From Waterfall to DevOps: A Beginner’s Guide to Modern Software Delivery

Iresh EkanayakaIresh Ekanayaka
3 min read

1. Why DevOps Exists

Before we can understand DevOps, we need to know how software development used to work - and why it needed to change.

In the early days, teams often used the Waterfall Model - a structured, phase-by-phase approach where each stage had to be completed before moving to the next.

2. The Waterfall Model

How it works:

  1. Project Planning – Define objectives and timelines.

  2. Requirements Gathering – Collect all the features from users.

  3. Analysis & Design – Plan the system’s structure and appearance.

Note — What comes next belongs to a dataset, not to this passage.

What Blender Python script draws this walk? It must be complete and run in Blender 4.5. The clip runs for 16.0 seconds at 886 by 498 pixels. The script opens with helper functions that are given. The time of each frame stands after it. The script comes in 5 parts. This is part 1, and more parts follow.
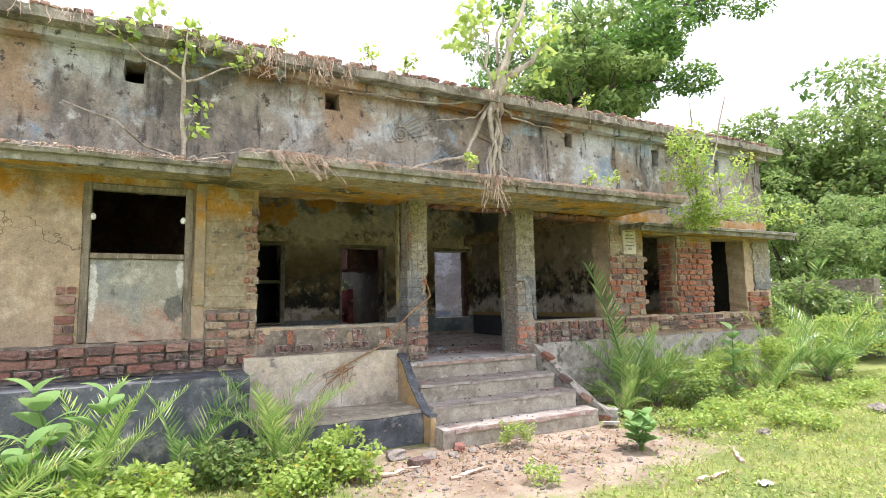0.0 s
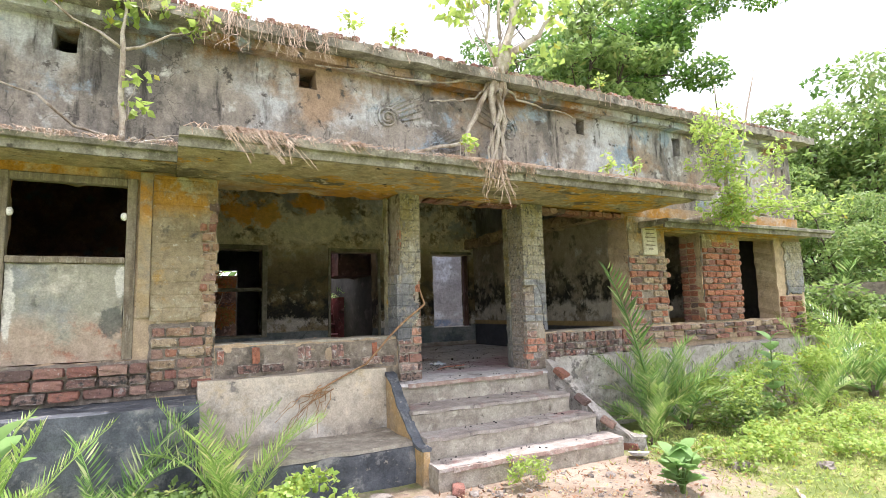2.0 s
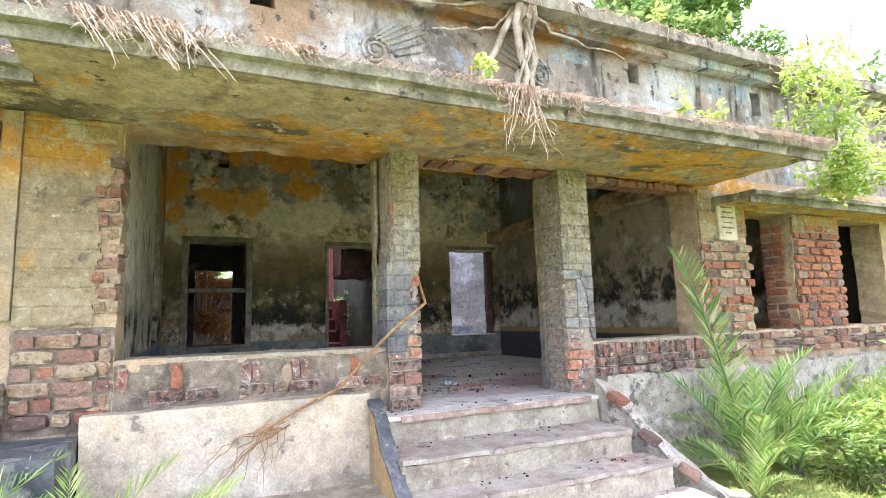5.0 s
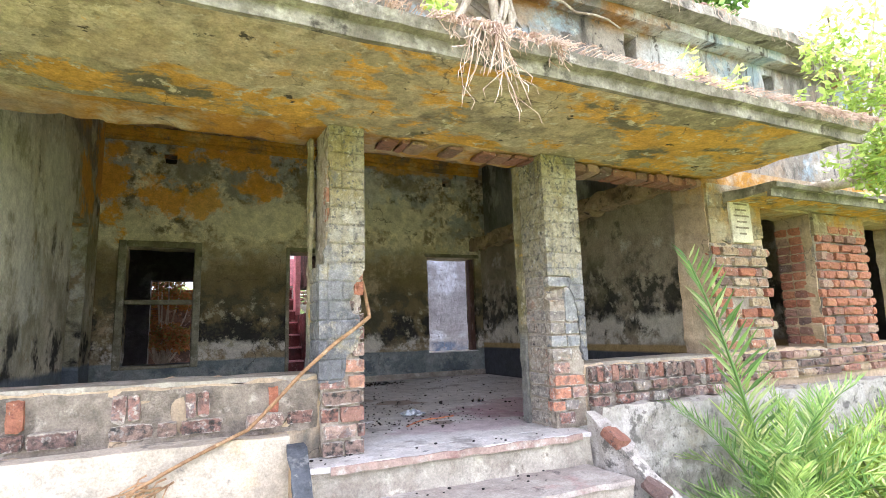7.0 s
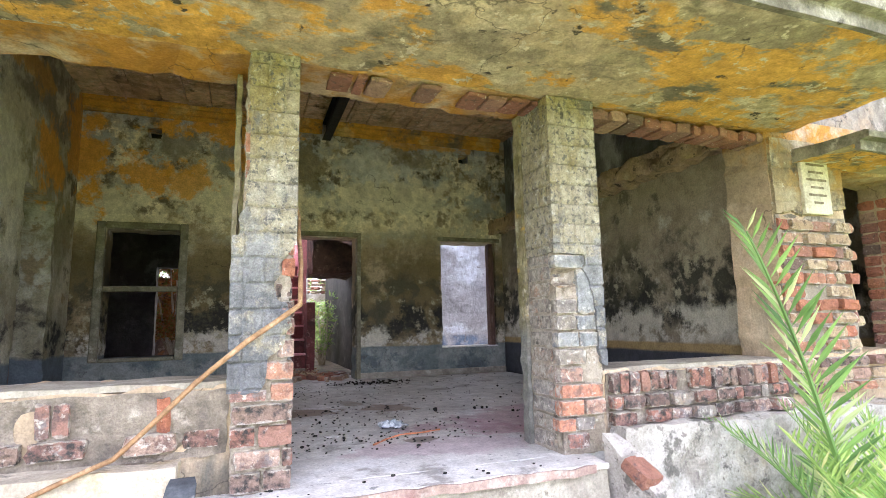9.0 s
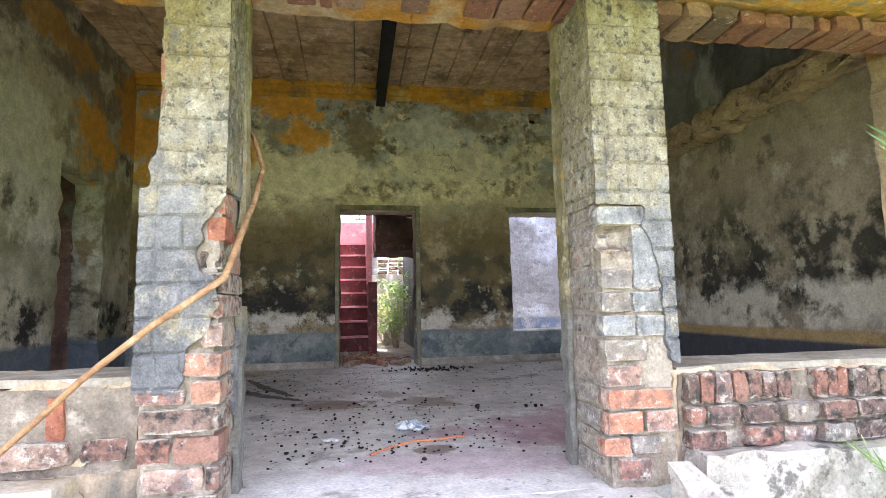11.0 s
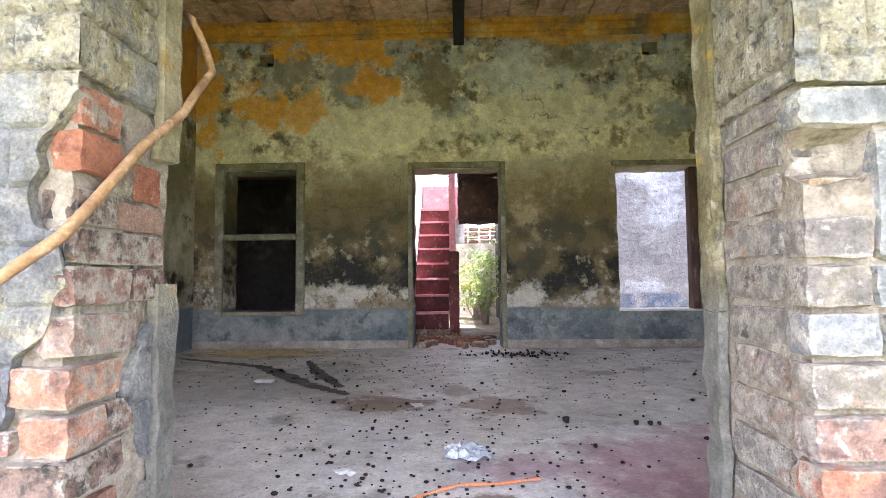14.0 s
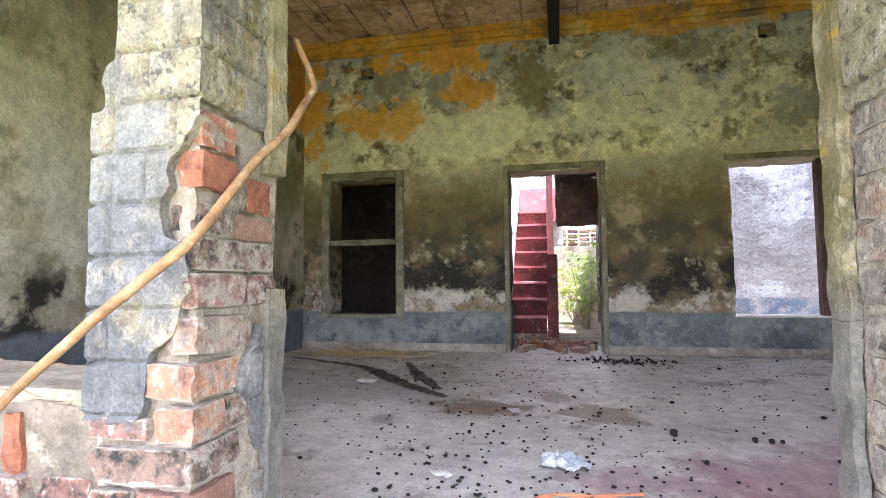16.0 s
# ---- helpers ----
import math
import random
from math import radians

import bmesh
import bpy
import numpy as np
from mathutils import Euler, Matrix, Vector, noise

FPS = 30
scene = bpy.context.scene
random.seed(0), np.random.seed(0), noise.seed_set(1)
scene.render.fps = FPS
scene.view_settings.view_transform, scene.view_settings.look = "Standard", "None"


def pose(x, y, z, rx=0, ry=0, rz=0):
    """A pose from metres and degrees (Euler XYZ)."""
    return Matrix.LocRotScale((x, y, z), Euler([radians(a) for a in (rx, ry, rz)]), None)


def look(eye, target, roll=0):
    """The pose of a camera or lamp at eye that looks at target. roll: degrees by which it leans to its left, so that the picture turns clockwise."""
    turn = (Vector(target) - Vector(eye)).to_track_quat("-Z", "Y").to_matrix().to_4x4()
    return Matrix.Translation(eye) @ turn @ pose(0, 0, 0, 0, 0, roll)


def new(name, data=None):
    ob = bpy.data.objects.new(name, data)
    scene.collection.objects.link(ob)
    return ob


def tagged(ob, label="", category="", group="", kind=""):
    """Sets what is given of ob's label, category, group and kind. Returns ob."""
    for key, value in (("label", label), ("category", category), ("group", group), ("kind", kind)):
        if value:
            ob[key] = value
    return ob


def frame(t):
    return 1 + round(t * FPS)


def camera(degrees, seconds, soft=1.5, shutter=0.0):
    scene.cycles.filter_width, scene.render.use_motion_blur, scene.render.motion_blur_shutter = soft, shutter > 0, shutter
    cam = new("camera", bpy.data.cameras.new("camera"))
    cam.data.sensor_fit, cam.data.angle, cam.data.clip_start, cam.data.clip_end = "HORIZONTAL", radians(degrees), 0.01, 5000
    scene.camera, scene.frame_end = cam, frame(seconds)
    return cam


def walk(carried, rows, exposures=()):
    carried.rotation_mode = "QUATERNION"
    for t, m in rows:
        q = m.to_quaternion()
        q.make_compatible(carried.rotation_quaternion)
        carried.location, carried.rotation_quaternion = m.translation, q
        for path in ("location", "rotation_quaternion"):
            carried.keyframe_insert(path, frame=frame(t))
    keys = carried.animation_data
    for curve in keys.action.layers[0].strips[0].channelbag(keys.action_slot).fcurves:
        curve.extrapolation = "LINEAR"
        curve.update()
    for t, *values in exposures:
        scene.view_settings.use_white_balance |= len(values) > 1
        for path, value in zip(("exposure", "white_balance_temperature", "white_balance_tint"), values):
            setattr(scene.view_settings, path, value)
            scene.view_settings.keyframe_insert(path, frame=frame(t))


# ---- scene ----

  4. Development – Write the code.

  5. Testing – Verify the system works.

  6. Deployment – Release the final product.

Advantages:

  • Clear separation of phases.

  • Easy to estimate cost and timelines.

Disadvantages:

  • Users only see the product at the very end.

  • Changes are hard to manage once a phase is complete.

  • Bugs found late can cause massive rework.

  • Long timelines mean business needs may change before release.

3. The Agile Shift

In 2001, 17 software developers created the Agile Manifesto, introducing a faster and more flexible way to deliver software.

How Agile works:

  • Break projects into small, manageable pieces.

  • Deliver working features in short increments.

  • Use cross-functional teams (development, testing, operations, product).

  • Maintain continuous collaboration with customers.

Benefits:

  • Faster delivery of usable features.

  • Easier to adapt to changing requirements.

  • Constant feedback from end-users.

4. Scrum - An Agile Framework

Scrum is one of the most popular ways to apply Agile principles.

Key concepts:

  • User Stories – Simple, user-focused requirements.

  • Product Backlog – All desired features in one list.

  • Sprints – Short development cycles (2–4 weeks).

  • Sprint Backlog – Items chosen for the current sprint.

  • Review & Retrospective – Showcase progress and improve for the next sprint.

Why it works:

  • Regular delivery of value.

  • Continuous improvement.

  • Works well for ongoing feature updates after release.

5. The Gap Between Development and Operations

Even with Agile, a major problem remained:

  • Developers want to release new features quickly.

  • Operations teams focus on stability and uptime.

This caused:

  • Delays from long approval processes.

  • Hesitation to deploy changes.

  • Risks of security or performance issues.

6. DevOps - Closing the Gap

DevOps is both a culture and a set of practices that bridges Development and Operations.

Core ideas:

  • Collaboration from Day 1 – Developers and Ops work together from planning through deployment.

  • Automation – Continuous Integration and Continuous Deployment (CI/CD) to deliver changes faster.

  • Shared Responsibility – Everyone is accountable for quality, security, and uptime.

Challenges in adopting DevOps:

  • Requires a mindset shift across teams.

  • Traditional approval-heavy processes slow automation.

  • Tools are important, but culture change matters more.

7. The Big Picture

The journey looks like this:
Waterfall → Agile → Scrum → DevOps

We moved to DevOps because:

  • Software must be delivered faster.

  • Quality must be maintained (or improved).

  • Teams must collaborate instead of working in silos.

DevOps is not a tool - it’s a way of working.

💡 Key Takeaway:
DevOps combines speed, collaboration, and continuous improvement. By breaking down barriers between development and operations, teams can deliver value to users faster - without sacrificing quality or stability.